-- start Source data --
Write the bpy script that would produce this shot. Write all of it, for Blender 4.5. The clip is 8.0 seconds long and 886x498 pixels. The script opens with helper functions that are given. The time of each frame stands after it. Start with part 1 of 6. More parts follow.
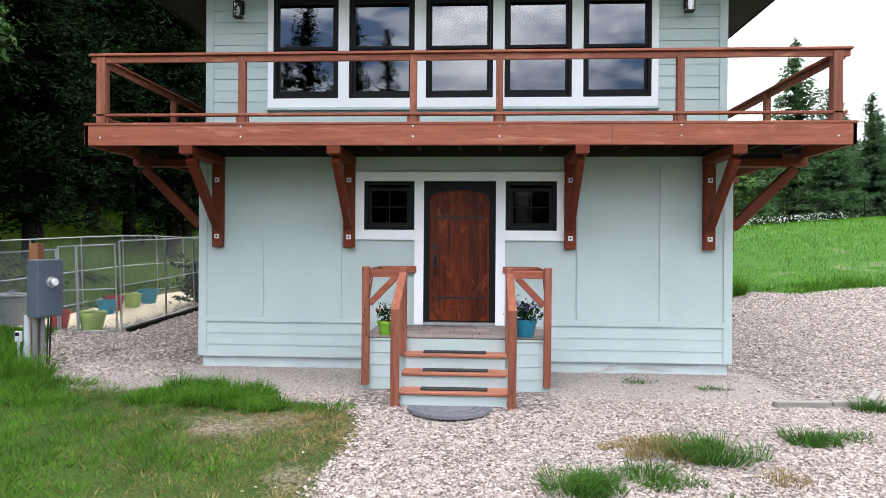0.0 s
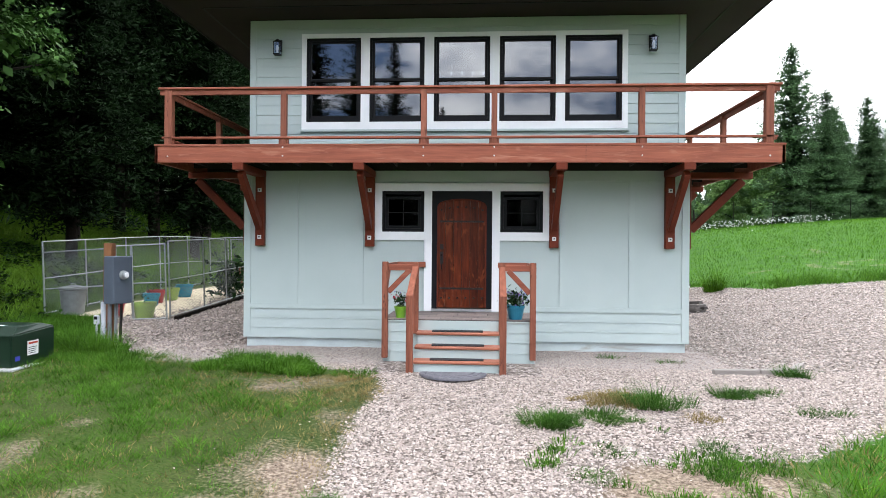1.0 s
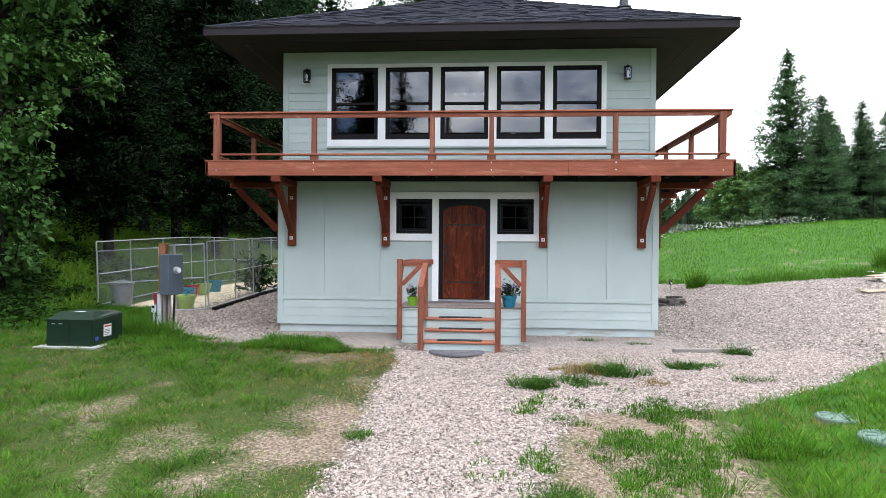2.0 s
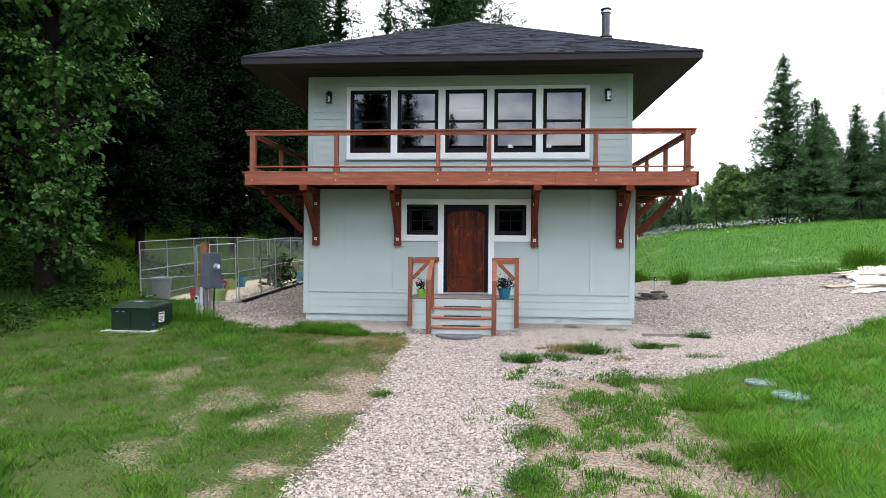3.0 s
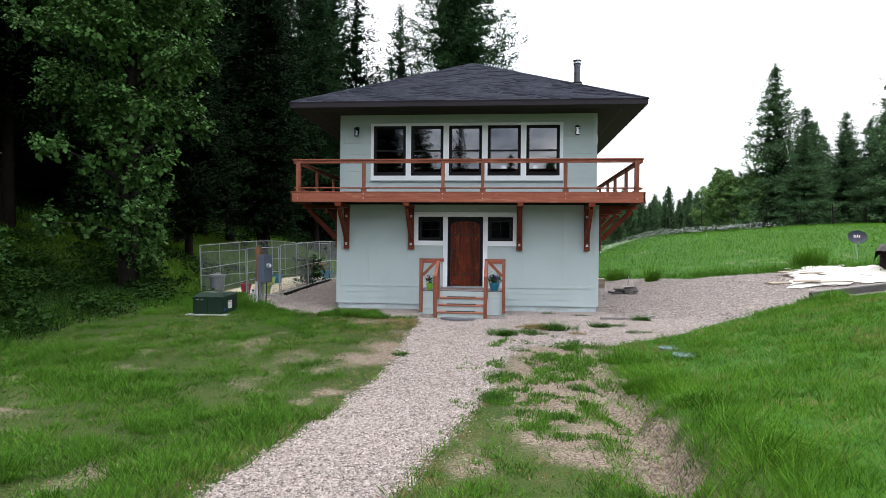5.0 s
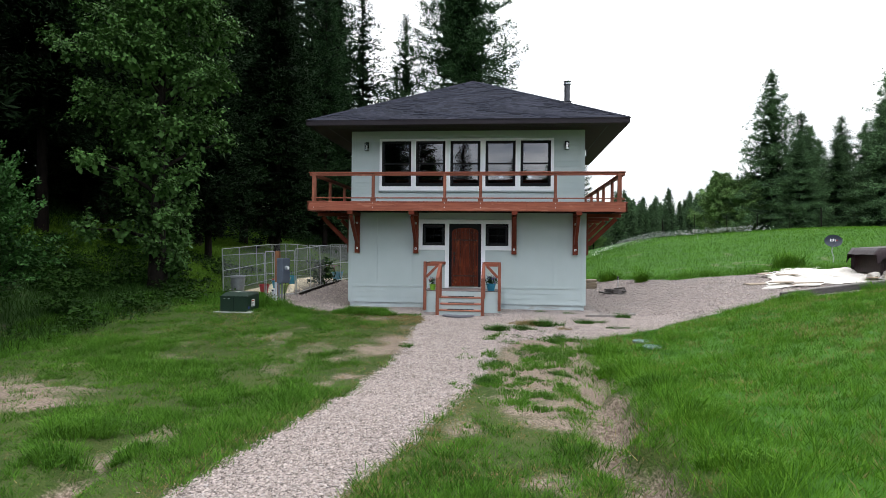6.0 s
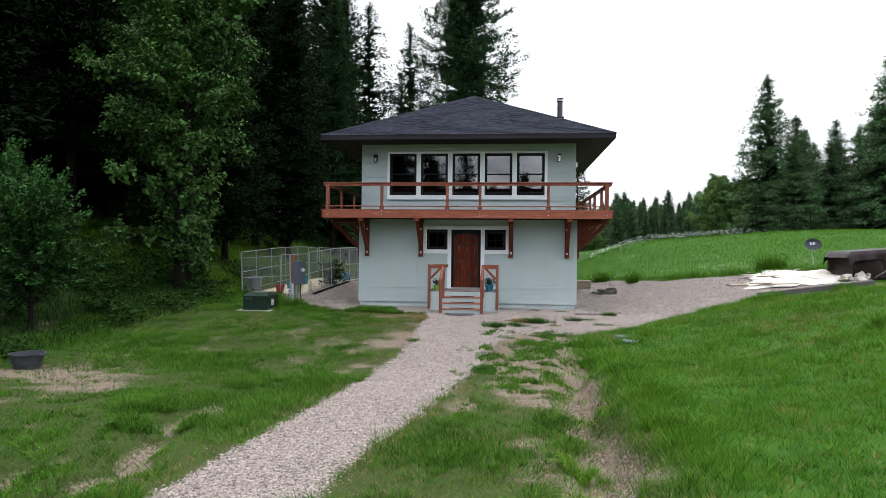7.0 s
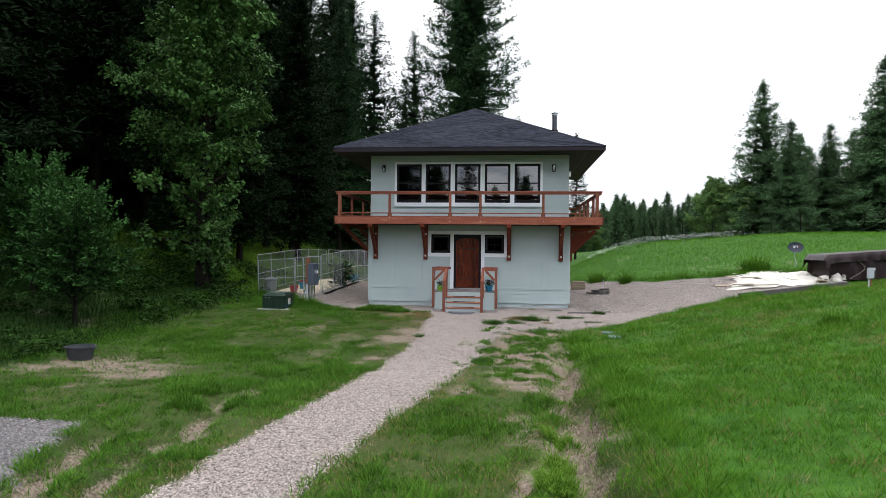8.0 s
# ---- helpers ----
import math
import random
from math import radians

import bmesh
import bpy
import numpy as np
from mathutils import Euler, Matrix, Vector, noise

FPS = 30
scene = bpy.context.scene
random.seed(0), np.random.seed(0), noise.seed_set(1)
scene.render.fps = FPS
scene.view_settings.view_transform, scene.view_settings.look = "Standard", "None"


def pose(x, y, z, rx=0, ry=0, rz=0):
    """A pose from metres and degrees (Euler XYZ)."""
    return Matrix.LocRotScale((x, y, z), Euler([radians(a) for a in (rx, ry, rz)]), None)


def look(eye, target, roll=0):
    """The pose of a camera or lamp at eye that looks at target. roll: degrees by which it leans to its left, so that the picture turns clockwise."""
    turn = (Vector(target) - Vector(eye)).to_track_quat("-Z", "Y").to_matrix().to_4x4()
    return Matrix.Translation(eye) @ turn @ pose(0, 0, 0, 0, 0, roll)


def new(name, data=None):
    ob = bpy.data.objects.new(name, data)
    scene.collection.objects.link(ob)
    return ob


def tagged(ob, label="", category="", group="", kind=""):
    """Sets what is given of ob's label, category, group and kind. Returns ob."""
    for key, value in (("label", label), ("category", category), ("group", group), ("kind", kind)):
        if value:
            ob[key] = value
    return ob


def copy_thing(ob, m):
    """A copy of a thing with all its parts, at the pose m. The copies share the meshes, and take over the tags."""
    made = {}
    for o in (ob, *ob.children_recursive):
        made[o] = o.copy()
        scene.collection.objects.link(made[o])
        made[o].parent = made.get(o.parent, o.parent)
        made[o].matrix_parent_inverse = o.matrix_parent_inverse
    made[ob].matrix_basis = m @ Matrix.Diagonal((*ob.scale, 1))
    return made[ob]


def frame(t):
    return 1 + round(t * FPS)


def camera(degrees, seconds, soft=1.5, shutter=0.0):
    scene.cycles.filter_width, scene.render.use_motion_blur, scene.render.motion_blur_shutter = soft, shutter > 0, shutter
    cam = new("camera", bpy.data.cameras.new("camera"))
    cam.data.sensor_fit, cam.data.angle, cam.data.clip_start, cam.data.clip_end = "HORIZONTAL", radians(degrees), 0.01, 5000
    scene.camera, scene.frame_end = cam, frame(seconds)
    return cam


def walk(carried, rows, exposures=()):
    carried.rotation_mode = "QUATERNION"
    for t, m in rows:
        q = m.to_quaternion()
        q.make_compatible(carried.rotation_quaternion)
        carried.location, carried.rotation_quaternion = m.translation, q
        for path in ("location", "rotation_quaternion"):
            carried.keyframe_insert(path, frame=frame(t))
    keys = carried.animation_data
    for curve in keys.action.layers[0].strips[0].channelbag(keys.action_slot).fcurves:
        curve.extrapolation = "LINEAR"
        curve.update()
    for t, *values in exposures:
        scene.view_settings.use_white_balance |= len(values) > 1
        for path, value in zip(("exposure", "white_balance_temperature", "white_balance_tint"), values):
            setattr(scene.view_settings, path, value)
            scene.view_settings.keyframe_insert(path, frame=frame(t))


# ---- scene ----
-- end Source data --
* Your goal: Look back at the data above. Transcribe exactly the lines starting at the line that contains "# ---- helpers" and ending at the line that contains "return Matrix.LocRotScale((x, y, z), Euler([radians(a)".

* Output for this exercise:
# ---- helpers ----
import math
import random
from math import radians

import bmesh
import bpy
import numpy as np
from mathutils import Euler, Matrix, Vector, noise

FPS = 30
scene = bpy.context.scene
random.seed(0), np.random.seed(0), noise.seed_set(1)
scene.render.fps = FPS
scene.view_settings.view_transform, scene.view_settings.look = "Standard", "None"


def pose(x, y, z, rx=0, ry=0, rz=0):
    """A pose from metres and degrees (Euler XYZ)."""
    return Matrix.LocRotScale((x, y, z), Euler([radians(a) for a in (rx, ry, rz)]), None)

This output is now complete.